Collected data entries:
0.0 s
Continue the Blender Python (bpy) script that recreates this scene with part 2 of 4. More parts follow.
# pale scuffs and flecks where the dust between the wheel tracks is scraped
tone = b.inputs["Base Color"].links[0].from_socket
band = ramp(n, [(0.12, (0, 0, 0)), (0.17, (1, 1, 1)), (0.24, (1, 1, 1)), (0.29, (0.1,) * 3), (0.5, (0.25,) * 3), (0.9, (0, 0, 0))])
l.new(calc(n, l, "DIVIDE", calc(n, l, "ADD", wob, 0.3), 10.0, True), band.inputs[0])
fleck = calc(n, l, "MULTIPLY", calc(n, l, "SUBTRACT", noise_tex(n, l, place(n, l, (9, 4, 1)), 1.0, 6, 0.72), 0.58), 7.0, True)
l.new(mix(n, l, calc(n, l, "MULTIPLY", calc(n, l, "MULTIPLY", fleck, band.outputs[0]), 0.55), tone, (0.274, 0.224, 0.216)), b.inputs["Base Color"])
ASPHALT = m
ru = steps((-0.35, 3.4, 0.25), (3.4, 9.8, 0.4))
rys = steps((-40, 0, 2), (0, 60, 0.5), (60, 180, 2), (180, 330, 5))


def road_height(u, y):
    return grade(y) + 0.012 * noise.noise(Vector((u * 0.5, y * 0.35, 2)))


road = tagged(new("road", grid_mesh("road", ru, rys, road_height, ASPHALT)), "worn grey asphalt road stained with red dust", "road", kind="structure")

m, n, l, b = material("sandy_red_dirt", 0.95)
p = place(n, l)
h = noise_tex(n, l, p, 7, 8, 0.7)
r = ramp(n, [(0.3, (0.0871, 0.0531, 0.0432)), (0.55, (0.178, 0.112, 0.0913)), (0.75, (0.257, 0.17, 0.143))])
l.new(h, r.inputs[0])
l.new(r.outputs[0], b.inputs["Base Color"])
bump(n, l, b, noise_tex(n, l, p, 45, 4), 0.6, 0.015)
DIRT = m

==

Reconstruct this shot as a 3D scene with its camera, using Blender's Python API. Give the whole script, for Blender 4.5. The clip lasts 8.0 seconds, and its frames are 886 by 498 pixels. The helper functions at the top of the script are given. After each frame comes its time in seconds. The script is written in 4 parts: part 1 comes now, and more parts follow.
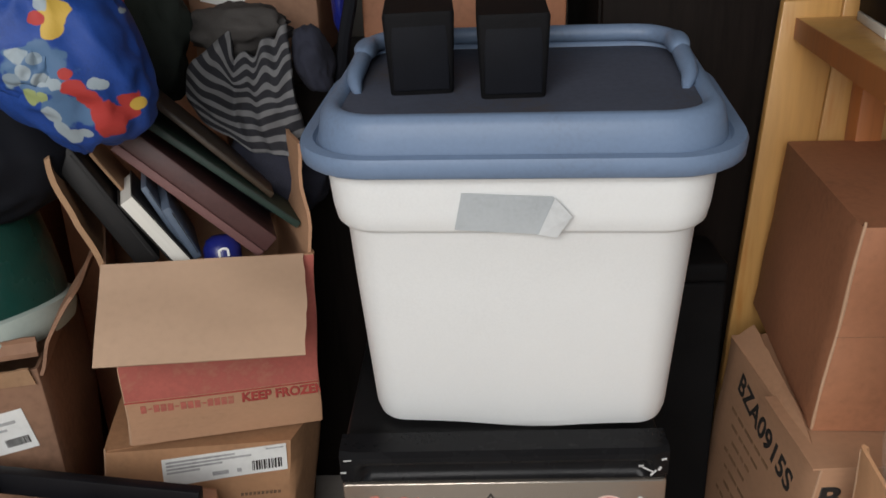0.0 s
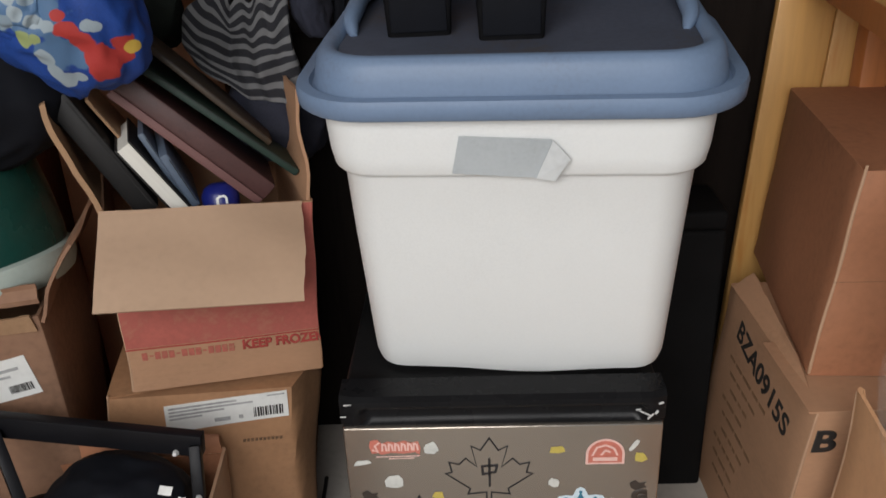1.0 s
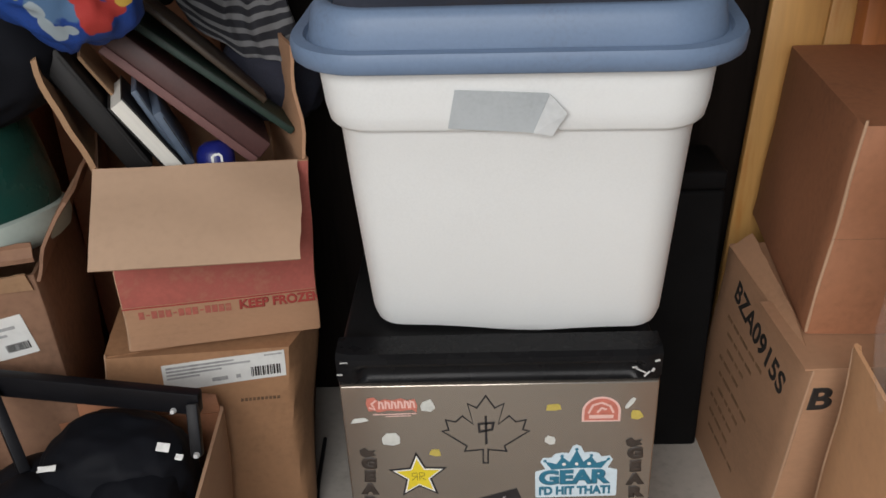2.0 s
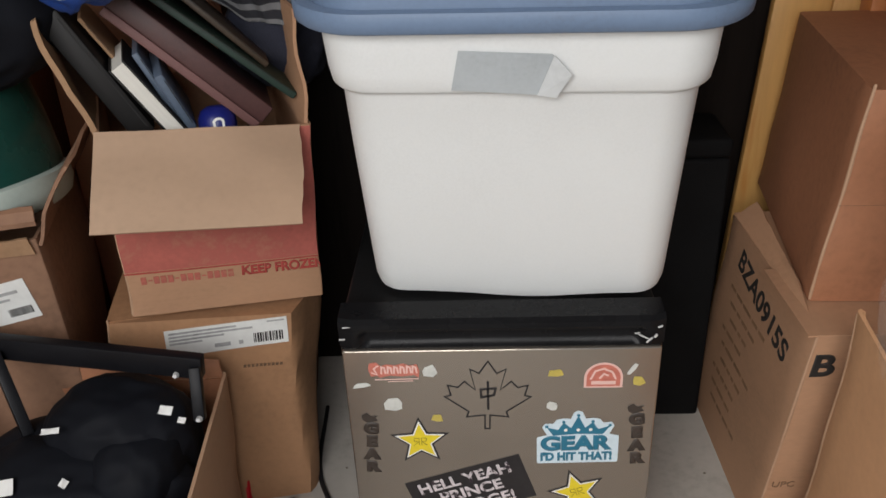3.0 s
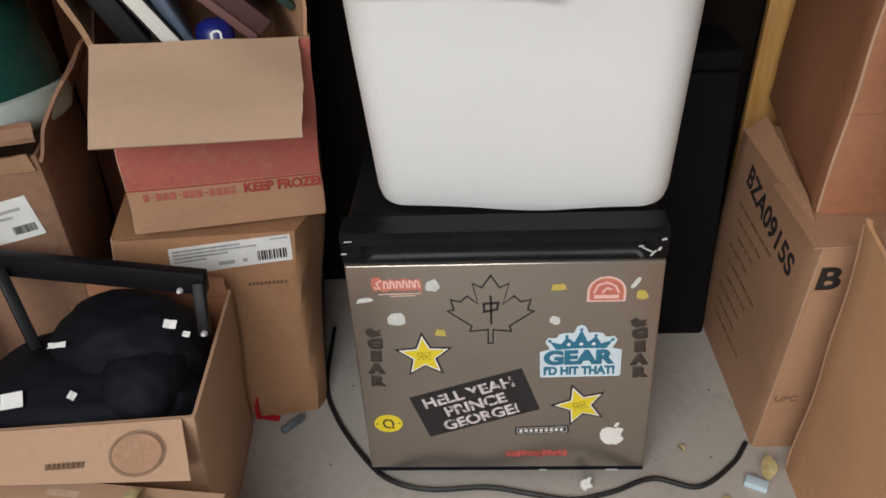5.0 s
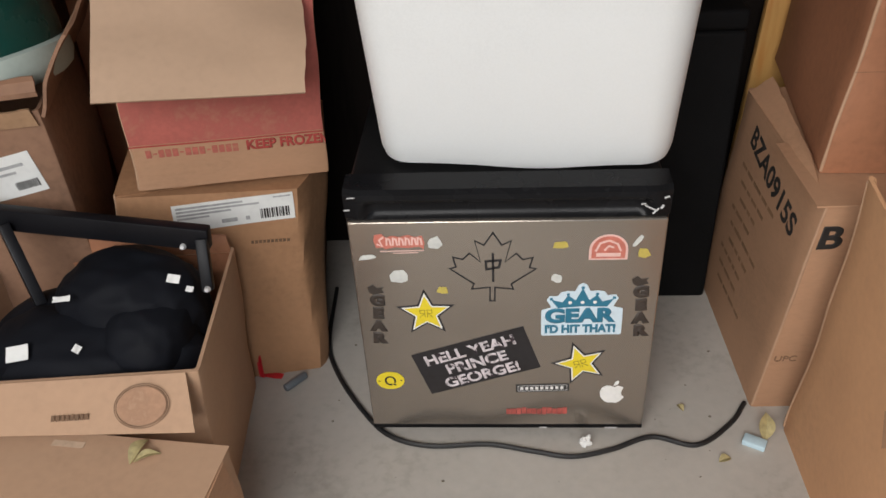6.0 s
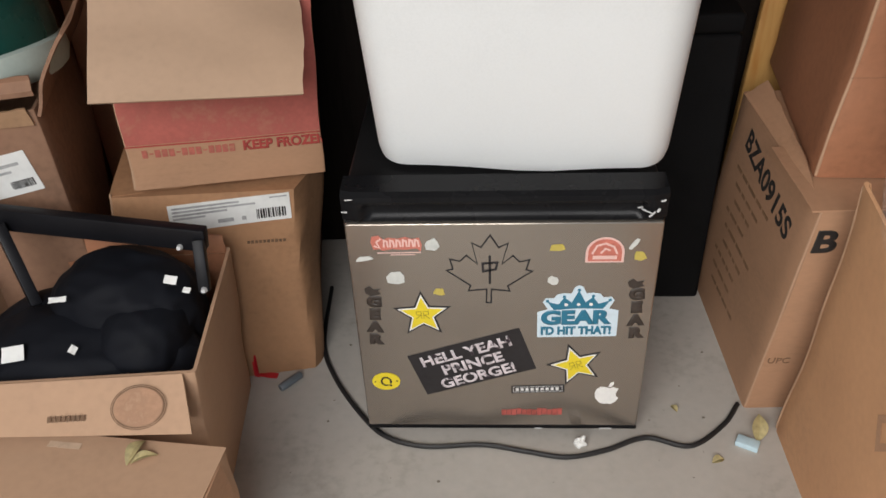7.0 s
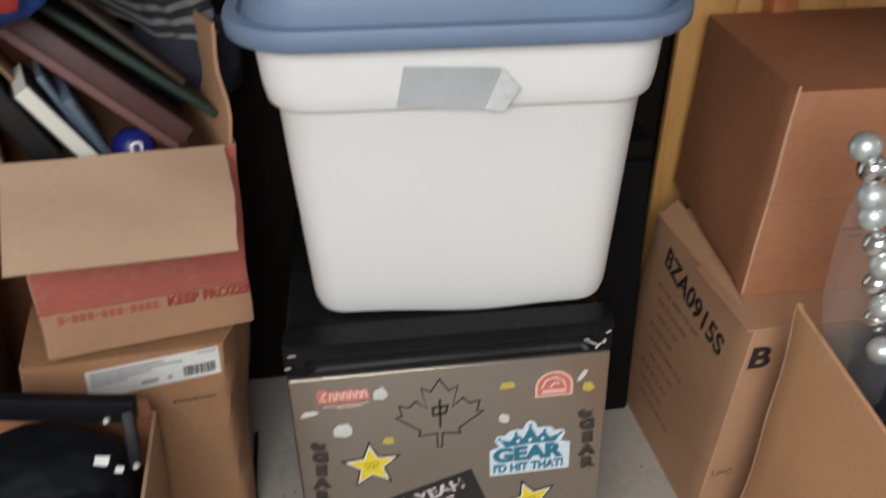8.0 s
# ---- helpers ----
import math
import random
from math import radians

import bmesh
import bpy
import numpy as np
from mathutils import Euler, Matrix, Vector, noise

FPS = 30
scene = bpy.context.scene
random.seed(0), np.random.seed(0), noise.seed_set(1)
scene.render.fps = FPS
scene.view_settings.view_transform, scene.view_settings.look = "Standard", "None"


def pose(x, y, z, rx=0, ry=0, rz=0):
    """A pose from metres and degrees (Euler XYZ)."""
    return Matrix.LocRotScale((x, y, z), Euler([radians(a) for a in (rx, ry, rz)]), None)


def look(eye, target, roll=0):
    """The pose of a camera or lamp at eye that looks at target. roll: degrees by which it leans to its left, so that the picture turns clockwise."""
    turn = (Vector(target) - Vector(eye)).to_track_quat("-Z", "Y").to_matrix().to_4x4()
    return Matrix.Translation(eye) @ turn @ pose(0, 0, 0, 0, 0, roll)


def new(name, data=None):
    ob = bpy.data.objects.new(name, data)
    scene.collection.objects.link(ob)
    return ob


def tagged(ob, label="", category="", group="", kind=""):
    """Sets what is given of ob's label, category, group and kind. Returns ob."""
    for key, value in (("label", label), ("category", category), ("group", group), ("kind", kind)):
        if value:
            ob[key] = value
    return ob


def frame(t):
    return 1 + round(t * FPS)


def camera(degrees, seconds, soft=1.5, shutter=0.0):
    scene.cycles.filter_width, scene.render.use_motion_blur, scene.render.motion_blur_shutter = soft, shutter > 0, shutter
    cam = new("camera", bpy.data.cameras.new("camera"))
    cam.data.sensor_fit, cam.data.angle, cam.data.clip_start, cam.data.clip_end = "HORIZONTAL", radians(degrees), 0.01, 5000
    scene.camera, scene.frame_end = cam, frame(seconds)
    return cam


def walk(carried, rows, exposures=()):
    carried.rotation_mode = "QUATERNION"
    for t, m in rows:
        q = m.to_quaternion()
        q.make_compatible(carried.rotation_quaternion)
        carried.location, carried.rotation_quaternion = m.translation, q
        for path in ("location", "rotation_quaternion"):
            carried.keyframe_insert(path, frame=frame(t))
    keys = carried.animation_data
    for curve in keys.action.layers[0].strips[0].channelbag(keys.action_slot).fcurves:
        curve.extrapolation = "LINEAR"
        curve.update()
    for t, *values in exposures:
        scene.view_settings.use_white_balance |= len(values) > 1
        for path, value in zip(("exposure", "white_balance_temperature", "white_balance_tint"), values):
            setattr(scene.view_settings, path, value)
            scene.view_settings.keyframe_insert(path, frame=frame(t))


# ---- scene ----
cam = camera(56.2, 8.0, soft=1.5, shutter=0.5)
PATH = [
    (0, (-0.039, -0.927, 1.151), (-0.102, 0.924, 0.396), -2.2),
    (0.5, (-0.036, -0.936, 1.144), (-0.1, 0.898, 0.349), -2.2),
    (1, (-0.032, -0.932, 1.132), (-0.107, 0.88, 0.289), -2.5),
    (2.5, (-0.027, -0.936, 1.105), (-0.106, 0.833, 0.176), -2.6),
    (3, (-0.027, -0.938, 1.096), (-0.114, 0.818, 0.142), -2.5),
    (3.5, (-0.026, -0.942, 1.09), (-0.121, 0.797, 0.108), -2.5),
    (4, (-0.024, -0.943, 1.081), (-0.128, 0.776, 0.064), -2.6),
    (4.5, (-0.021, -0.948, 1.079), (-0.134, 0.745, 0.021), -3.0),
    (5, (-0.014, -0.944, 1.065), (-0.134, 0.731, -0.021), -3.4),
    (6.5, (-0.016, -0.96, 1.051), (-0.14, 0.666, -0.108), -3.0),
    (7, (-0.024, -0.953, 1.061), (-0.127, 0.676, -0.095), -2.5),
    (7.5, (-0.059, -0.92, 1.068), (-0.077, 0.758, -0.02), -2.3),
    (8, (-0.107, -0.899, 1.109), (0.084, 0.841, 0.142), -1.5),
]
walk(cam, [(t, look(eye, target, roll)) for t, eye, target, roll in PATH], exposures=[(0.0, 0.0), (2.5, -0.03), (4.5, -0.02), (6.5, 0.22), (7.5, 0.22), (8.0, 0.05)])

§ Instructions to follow
From the records above, give again exactly the lines running from the line with "for key, value" to the line with "scene.view_settings.keyframe_insert(path, frame=frame(t))", inclusive.

§ Exercise answer
    for key, value in (("label", label), ("category", category), ("group", group), ("kind", kind)):
        if value:
            ob[key] = value
    return ob


def frame(t):
    return 1 + round(t * FPS)


def camera(degrees, seconds, soft=1.5, shutter=0.0):
    scene.cycles.filter_width, scene.render.use_motion_blur, scene.render.motion_blur_shutter = soft, shutter > 0, shutter
    cam = new("camera", bpy.data.cameras.new("camera"))
    cam.data.sensor_fit, cam.data.angle, cam.data.clip_start, cam.data.clip_end = "HORIZONTAL", radians(degrees), 0.01, 5000
    scene.camera, scene.frame_end = cam, frame(seconds)
    return cam


def walk(carried, rows, exposures=()):
    carried.rotation_mode = "QUATERNION"
    for t, m in rows:
        q = m.to_quaternion()
        q.make_compatible(carried.rotation_quaternion)
        carried.location, carried.rotation_quaternion = m.translation, q
        for path in ("location", "rotation_quaternion"):
            carried.keyframe_insert(path, frame=frame(t))
    keys = carried.animation_data
    for curve in keys.action.layers[0].strips[0].channelbag(keys.action_slot).fcurves:
        curve.extrapolation = "LINEAR"
        curve.update()
    for t, *values in exposures:
        scene.view_settings.use_white_balance |= len(values) > 1
        for path, value in zip(("exposure", "white_balance_temperature", "white_balance_tint"), values):
            setattr(scene.view_settings, path, value)
            scene.view_settings.keyframe_insert(path, frame=frame(t))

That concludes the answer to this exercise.